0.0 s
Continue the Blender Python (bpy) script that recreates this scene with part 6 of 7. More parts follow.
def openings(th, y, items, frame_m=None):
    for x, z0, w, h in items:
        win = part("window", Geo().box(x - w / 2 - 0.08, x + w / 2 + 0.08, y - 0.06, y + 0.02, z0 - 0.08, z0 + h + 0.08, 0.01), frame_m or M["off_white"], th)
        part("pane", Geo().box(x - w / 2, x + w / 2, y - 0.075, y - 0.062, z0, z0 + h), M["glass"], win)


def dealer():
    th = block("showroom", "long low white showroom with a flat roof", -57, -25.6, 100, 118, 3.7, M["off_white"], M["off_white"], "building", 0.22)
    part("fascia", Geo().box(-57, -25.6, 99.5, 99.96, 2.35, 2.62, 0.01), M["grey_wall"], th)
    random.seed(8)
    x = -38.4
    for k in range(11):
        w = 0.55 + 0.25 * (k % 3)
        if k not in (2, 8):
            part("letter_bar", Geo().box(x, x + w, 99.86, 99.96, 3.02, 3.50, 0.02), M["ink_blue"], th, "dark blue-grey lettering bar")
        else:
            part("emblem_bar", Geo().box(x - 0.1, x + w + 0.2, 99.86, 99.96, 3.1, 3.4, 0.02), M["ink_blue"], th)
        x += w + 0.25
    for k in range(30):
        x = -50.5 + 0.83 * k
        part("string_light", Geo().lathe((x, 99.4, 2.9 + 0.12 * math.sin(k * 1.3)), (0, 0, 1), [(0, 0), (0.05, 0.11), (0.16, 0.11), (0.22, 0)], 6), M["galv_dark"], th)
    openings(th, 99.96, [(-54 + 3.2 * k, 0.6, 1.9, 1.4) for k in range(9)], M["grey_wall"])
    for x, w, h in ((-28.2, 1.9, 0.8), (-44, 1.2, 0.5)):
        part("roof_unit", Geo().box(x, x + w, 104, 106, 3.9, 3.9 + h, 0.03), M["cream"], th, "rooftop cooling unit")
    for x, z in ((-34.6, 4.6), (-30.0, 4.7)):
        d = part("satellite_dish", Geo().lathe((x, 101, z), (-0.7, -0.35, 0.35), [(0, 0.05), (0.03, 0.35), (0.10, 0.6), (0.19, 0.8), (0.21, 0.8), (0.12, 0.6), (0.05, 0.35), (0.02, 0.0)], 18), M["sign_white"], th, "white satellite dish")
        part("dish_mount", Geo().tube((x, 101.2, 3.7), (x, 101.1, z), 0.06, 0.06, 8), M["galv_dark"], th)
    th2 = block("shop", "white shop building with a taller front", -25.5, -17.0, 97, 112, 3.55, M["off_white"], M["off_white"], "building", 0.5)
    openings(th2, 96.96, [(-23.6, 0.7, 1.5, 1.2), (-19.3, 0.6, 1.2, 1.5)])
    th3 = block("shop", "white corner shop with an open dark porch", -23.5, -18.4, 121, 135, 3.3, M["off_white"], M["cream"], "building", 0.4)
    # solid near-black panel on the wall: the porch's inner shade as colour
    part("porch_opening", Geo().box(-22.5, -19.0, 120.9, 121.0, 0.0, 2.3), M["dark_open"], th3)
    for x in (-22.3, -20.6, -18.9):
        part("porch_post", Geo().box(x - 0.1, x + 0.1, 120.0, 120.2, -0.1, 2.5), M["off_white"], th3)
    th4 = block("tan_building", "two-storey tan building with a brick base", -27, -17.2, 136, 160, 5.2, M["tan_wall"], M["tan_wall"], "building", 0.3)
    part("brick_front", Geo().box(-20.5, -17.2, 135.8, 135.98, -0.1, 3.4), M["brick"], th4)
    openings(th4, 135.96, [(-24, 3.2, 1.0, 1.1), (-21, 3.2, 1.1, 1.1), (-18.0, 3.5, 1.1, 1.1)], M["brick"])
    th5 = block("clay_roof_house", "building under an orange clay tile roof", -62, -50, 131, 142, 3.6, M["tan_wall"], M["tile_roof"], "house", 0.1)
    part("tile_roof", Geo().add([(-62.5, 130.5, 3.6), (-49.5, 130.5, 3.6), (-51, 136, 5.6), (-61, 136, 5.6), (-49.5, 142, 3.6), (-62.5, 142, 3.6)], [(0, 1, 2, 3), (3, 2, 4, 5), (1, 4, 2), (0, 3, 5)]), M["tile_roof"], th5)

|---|

All of the lines above must be returned exactly.

▸ **Solution to this exercise**
0.0 s
Continue the Blender Python (bpy) script that recreates this scene with part 6 of 7. More parts follow.
def openings(th, y, items, frame_m=None):
    for x, z0, w, h in items:
        win = part("window", Geo().box(x - w / 2 - 0.08, x + w / 2 + 0.08, y - 0.06, y + 0.02, z0 - 0.08, z0 + h + 0.08, 0.01), frame_m or M["off_white"], th)
        part("pane", Geo().box(x - w / 2, x + w / 2, y - 0.075, y - 0.062, z0, z0 + h), M["glass"], win)


def dealer():
    th = block("showroom", "long low white showroom with a flat roof", -57, -25.6, 100, 118, 3.7, M["off_white"], M["off_white"], "building", 0.22)
    part("fascia", Geo().box(-57, -25.6, 99.5, 99.96, 2.35, 2.62, 0.01), M["grey_wall"], th)
    random.seed(8)
    x = -38.4
    for k in range(11):
        w = 0.55 + 0.25 * (k % 3)
        if k not in (2, 8):
            part("letter_bar", Geo().box(x, x + w, 99.86, 99.96, 3.02, 3.50, 0.02), M["ink_blue"], th, "dark blue-grey lettering bar")
        else:
            part("emblem_bar", Geo().box(x - 0.1, x + w + 0.2, 99.86, 99.96, 3.1, 3.4, 0.02), M["ink_blue"], th)
        x += w + 0.25
    for k in range(30):
        x = -50.5 + 0.83 * k
        part("string_light", Geo().lathe((x, 99.4, 2.9 + 0.12 * math.sin(k * 1.3)), (0, 0, 1), [(0, 0), (0.05, 0.11), (0.16, 0.11), (0.22, 0)], 6), M["galv_dark"], th)
    openings(th, 99.96, [(-54 + 3.2 * k, 0.6, 1.9, 1.4) for k in range(9)], M["grey_wall"])
    for x, w, h in ((-28.2, 1.9, 0.8), (-44, 1.2, 0.5)):
        part("roof_unit", Geo().box(x, x + w, 104, 106, 3.9, 3.9 + h, 0.03), M["cream"], th, "rooftop cooling unit")
    for x, z in ((-34.6, 4.6), (-30.0, 4.7)):
        d = part("satellite_dish", Geo().lathe((x, 101, z), (-0.7, -0.35, 0.35), [(0, 0.05), (0.03, 0.35), (0.10, 0.6), (0.19, 0.8), (0.21, 0.8), (0.12, 0.6), (0.05, 0.35), (0.02, 0.0)], 18), M["sign_white"], th, "white satellite dish")
        part("dish_mount", Geo().tube((x, 101.2, 3.7), (x, 101.1, z), 0.06, 0.06, 8), M["galv_dark"], th)
    th2 = block("shop", "white shop building with a taller front", -25.5, -17.0, 97, 112, 3.55, M["off_white"], M["off_white"], "building", 0.5)
    openings(th2, 96.96, [(-23.6, 0.7, 1.5, 1.2), (-19.3, 0.6, 1.2, 1.5)])
    th3 = block("shop", "white corner shop with an open dark porch", -23.5, -18.4, 121, 135, 3.3, M["off_white"], M["cream"], "building", 0.4)
    # solid near-black panel on the wall: the porch's inner shade as colour
    part("porch_opening", Geo().box(-22.5, -19.0, 120.9, 121.0, 0.0, 2.3), M["dark_open"], th3)
    for x in (-22.3, -20.6, -18.9):
        part("porch_post", Geo().box(x - 0.1, x + 0.1, 120.0, 120.2, -0.1, 2.5), M["off_white"], th3)
    th4 = block("tan_building", "two-storey tan building with a brick base", -27, -17.2, 136, 160, 5.2, M["tan_wall"], M["tan_wall"], "building", 0.3)
    part("brick_front", Geo().box(-20.5, -17.2, 135.8, 135.98, -0.1, 3.4), M["brick"], th4)
    openings(th4, 135.96, [(-24, 3.2, 1.0, 1.1), (-21, 3.2, 1.1, 1.1), (-18.0, 3.5, 1.1, 1.1)], M["brick"])
    th5 = block("clay_roof_house", "building under an orange clay tile roof", -62, -50, 131, 142, 3.6, M["tan_wall"], M["tile_roof"], "house", 0.1)
    part("tile_roof", Geo().add([(-62.5, 130.5, 3.6), (-49.5, 130.5, 3.6), (-51, 136, 5.6), (-61, 136, 5.6), (-49.5, 142, 3.6), (-62.5, 142, 3.6)], [(0, 1, 2, 3), (3, 2, 4, 5), (1, 4, 2), (0, 3, 5)]), M["tile_roof"], th5)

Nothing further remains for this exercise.